> Given problem
Both end lines count: copy exactly from the line that contains "of a camera" to the line that contains "turn = (Vector(target)", and only those lines.

[START OF Input data]

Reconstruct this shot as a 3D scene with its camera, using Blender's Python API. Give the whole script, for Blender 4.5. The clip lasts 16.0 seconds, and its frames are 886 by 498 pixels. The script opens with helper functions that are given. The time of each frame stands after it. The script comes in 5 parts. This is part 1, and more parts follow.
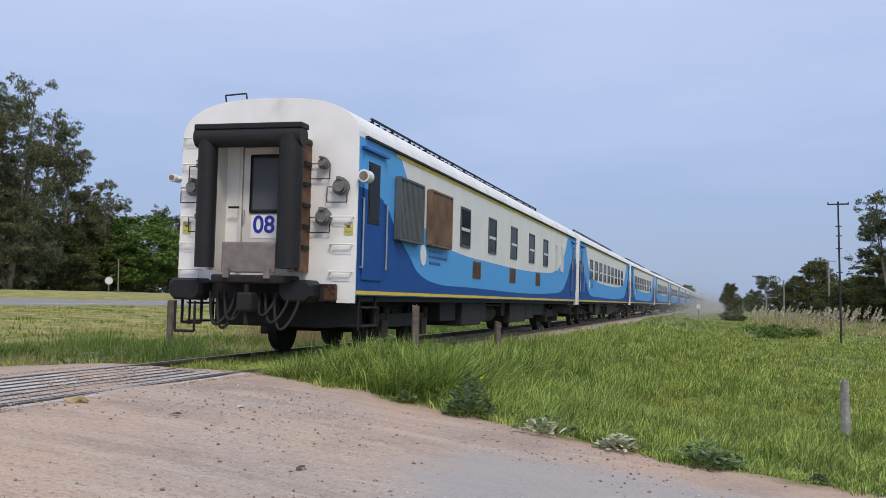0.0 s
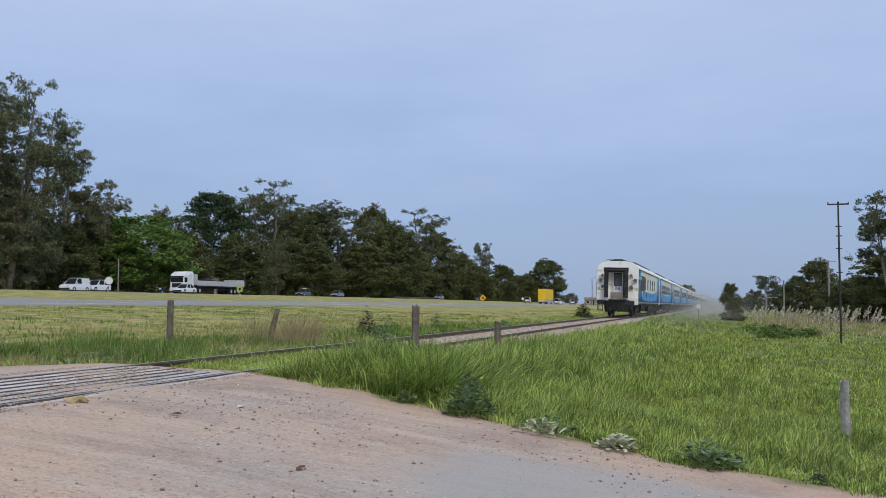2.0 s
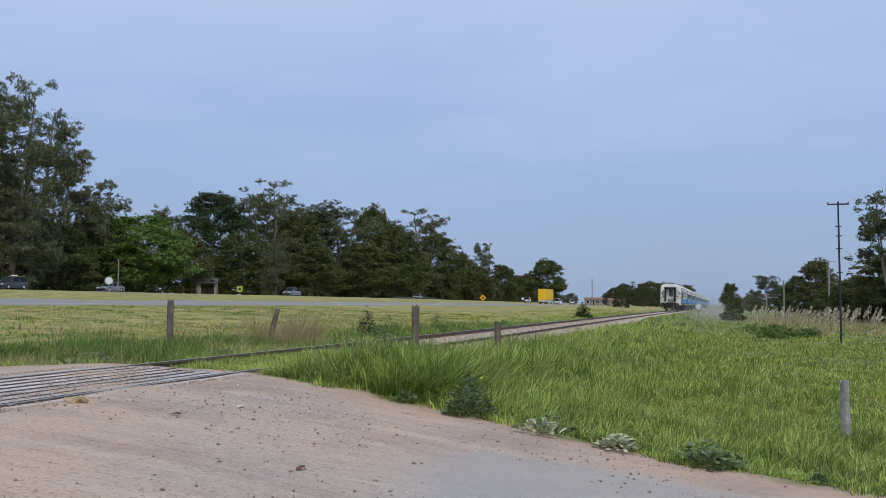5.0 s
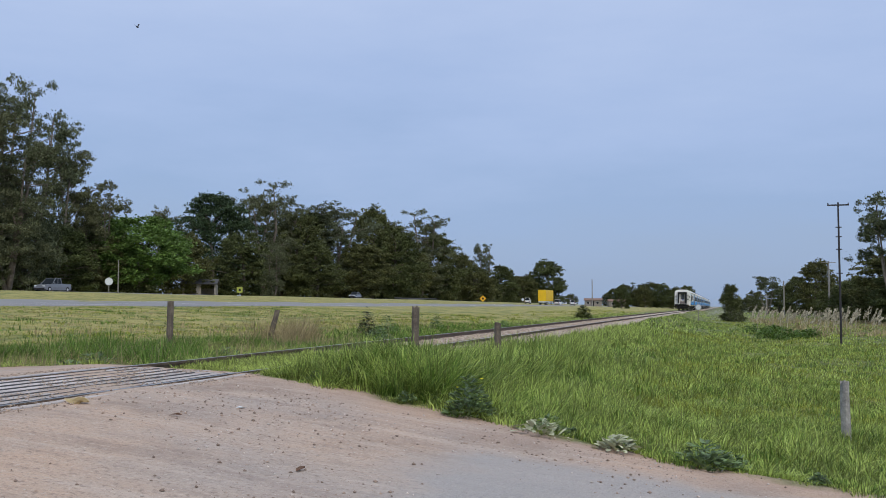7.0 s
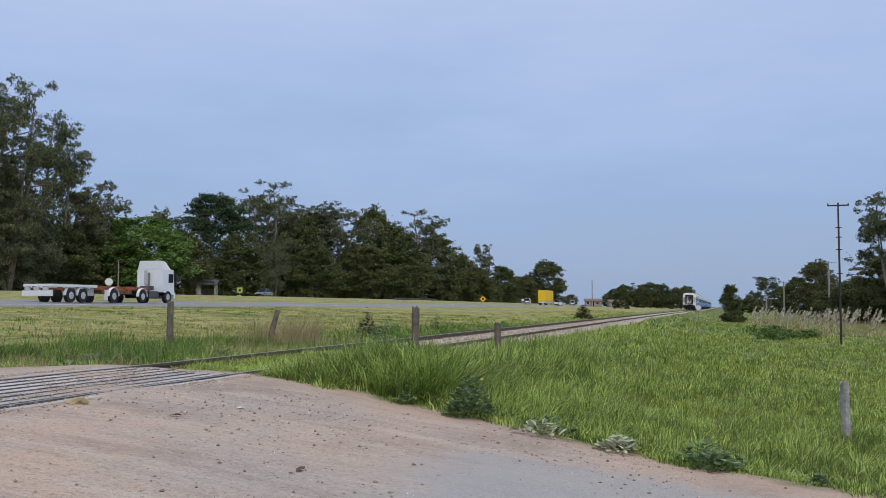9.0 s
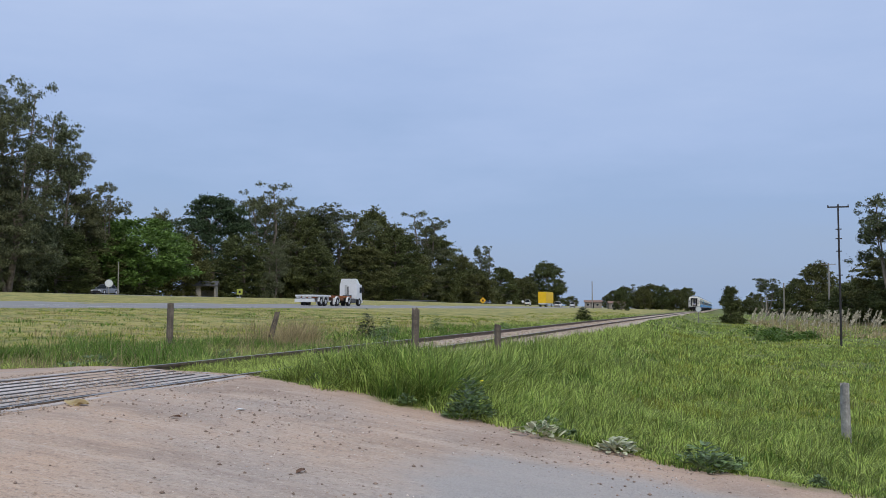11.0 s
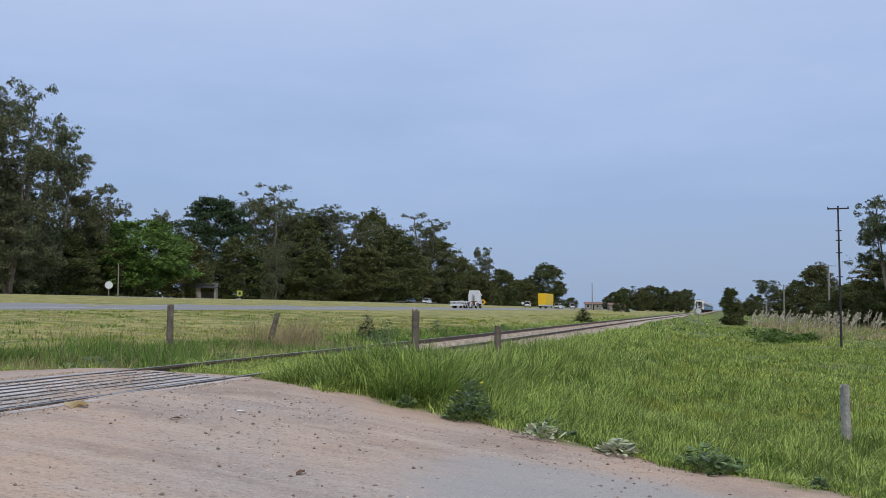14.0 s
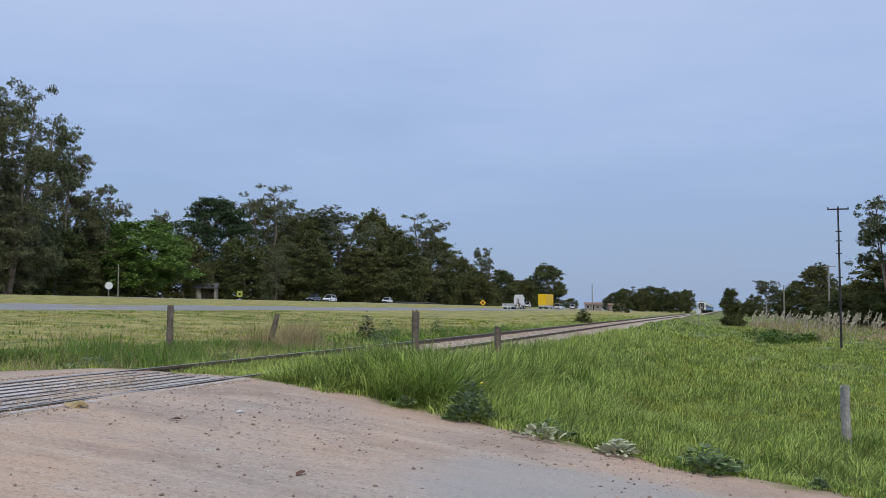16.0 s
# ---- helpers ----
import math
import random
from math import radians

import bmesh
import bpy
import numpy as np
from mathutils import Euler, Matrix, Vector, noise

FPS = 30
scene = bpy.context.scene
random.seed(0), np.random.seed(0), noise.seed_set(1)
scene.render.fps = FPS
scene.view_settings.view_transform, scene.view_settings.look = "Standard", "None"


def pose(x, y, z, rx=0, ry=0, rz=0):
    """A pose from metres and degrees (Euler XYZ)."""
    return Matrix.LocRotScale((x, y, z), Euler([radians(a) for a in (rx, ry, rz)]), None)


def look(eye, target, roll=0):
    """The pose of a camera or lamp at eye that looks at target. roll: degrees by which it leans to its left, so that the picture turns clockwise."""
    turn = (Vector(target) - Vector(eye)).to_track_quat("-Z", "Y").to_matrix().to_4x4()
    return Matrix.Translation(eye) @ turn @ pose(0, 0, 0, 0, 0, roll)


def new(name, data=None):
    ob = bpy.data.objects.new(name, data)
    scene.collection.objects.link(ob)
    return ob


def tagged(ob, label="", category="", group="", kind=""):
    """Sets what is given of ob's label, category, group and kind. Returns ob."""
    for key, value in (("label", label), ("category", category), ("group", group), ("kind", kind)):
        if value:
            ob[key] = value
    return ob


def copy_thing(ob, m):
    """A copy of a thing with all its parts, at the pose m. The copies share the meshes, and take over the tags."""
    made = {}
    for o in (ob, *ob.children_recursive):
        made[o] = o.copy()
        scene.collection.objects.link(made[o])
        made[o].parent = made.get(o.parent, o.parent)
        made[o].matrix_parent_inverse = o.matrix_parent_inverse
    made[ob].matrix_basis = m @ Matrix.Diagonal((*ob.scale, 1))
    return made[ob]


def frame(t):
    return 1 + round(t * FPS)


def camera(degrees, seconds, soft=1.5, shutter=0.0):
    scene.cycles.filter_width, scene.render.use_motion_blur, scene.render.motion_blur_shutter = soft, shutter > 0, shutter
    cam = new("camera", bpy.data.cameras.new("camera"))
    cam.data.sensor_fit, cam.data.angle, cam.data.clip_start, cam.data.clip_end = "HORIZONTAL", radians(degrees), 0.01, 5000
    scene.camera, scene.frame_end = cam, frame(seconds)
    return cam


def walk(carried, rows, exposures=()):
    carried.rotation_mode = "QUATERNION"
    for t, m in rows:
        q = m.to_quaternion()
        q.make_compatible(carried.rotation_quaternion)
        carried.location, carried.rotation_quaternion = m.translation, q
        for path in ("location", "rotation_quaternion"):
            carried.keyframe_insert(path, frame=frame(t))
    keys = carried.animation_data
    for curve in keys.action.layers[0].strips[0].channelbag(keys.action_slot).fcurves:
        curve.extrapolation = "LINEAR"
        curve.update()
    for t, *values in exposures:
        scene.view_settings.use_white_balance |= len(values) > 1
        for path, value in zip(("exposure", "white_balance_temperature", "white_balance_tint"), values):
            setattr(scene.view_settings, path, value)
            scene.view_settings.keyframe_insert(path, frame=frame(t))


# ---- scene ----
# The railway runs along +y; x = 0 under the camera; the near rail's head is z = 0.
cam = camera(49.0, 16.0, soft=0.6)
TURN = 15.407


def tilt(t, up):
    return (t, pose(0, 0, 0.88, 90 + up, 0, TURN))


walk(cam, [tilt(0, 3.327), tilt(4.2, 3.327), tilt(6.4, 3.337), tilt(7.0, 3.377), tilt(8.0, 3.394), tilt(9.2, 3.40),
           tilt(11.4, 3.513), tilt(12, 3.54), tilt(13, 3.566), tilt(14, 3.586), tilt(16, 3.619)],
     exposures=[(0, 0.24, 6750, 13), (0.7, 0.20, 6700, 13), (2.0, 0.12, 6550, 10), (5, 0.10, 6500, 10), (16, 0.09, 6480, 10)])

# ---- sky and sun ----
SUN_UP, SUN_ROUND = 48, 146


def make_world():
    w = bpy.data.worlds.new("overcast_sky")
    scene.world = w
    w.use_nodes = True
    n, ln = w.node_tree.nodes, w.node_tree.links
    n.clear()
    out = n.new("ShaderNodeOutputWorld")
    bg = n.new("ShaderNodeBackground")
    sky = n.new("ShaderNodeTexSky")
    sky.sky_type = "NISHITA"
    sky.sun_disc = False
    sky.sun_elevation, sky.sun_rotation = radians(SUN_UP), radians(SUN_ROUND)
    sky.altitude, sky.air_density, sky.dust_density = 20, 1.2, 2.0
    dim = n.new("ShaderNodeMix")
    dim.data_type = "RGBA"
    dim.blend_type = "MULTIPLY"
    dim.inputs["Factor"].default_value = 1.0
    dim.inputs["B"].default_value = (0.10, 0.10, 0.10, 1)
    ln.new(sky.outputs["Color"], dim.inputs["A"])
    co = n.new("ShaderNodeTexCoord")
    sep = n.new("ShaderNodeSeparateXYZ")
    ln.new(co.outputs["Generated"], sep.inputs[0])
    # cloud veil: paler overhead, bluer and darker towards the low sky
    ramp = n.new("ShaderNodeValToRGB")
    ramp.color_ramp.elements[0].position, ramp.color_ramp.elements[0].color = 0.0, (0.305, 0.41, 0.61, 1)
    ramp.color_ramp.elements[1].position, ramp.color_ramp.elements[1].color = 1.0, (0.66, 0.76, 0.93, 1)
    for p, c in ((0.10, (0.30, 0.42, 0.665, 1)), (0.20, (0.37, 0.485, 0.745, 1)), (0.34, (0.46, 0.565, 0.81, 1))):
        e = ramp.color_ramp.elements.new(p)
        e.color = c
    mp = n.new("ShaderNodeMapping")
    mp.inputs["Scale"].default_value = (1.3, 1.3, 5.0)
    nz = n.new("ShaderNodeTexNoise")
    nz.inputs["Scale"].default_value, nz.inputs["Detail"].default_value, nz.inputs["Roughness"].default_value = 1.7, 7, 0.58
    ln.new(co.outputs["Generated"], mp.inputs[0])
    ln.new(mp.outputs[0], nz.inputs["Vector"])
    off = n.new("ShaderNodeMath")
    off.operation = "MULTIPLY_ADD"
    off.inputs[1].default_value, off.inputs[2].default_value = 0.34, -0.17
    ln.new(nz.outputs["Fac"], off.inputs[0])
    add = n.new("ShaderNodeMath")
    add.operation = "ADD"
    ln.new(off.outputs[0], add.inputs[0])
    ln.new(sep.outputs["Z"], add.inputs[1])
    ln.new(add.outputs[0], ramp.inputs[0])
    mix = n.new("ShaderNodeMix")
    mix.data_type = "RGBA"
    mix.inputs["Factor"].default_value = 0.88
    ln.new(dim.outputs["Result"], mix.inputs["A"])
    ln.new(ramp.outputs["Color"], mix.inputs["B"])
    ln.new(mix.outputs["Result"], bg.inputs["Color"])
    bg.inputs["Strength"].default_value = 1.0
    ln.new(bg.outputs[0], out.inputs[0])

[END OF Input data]
[START OF Input data]

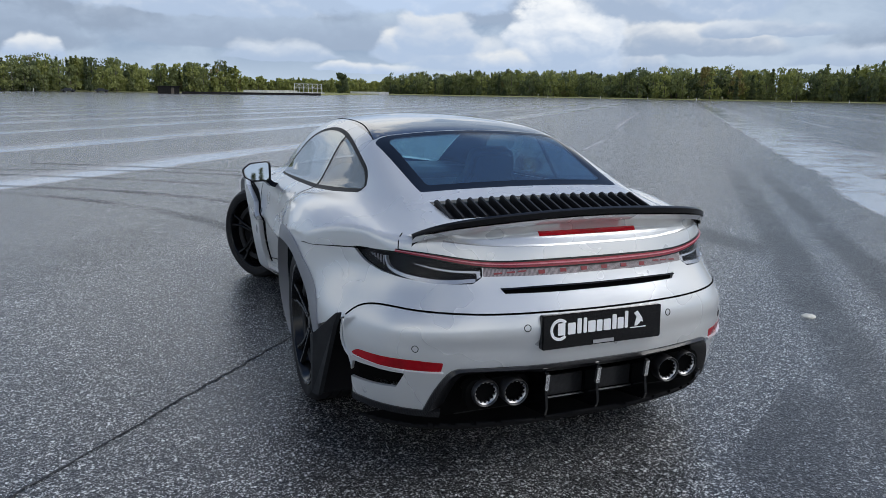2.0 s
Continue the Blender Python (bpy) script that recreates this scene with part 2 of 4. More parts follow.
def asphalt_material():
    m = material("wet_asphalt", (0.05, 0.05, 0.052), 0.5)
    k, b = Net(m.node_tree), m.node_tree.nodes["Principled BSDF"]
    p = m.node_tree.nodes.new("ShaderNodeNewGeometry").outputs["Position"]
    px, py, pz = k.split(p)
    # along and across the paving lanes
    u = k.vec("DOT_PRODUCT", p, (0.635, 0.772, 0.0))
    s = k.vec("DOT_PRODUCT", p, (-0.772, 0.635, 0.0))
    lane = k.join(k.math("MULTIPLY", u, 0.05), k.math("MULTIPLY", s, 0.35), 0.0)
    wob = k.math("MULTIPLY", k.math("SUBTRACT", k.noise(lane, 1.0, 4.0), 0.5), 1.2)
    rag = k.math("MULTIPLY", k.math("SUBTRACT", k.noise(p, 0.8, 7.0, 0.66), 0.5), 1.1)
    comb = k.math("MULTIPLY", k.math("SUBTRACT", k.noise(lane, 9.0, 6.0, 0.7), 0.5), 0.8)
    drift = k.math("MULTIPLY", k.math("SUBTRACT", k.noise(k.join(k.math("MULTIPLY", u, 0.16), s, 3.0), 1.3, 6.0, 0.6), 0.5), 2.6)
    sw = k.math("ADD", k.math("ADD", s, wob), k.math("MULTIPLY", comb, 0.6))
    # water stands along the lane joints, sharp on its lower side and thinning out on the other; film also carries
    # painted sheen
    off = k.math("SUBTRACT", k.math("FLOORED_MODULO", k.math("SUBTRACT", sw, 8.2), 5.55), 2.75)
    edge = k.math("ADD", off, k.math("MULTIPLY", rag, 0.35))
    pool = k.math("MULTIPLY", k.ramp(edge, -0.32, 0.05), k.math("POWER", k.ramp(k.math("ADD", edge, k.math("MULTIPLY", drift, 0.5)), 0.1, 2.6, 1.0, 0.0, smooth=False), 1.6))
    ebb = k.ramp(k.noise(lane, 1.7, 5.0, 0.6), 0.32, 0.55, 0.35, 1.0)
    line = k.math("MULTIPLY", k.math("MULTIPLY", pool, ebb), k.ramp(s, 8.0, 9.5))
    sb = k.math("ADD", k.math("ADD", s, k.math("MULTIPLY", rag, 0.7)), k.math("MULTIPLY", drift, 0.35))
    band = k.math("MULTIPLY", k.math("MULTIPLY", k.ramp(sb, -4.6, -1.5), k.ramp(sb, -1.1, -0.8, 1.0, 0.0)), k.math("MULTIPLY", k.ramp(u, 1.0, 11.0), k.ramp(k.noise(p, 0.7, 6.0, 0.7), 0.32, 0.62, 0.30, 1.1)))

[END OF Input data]
[START OF Input data]

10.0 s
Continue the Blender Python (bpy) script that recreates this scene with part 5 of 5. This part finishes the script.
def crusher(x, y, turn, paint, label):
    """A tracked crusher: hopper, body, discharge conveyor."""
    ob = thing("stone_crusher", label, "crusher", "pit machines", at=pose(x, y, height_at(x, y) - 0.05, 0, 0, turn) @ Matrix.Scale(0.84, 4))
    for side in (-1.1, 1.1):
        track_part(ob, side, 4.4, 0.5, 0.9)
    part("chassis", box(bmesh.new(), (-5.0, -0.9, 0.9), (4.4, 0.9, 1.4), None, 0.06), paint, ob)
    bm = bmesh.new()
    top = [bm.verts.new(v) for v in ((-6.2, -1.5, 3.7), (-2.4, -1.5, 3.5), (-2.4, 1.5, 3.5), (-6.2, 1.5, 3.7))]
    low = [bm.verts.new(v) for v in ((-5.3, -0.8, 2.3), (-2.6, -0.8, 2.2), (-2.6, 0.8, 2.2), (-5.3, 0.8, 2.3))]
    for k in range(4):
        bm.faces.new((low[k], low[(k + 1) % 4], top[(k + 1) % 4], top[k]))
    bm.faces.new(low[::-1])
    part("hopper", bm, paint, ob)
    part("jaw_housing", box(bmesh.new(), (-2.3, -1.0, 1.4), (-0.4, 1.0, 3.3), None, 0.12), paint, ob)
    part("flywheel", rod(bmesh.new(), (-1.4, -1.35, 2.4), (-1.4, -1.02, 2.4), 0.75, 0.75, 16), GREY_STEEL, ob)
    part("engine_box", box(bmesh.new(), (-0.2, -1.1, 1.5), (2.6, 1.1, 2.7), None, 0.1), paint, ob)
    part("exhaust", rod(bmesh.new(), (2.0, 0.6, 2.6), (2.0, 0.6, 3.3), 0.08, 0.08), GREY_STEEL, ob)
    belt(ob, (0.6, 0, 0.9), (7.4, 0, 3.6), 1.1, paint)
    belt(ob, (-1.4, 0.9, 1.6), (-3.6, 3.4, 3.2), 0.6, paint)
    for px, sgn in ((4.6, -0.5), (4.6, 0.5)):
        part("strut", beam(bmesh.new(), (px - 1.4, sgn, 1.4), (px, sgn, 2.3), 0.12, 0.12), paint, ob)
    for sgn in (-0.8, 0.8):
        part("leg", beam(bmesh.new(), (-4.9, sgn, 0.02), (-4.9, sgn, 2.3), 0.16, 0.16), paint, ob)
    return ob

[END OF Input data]

> Written solution
    """The pose of a camera or lamp at eye that looks at target. roll: degrees by which it leans to its left, so that the picture turns clockwise."""
    turn = (Vector(target) - Vector(eye)).to_track_quat("-Z", "Y").to_matrix().to_4x4()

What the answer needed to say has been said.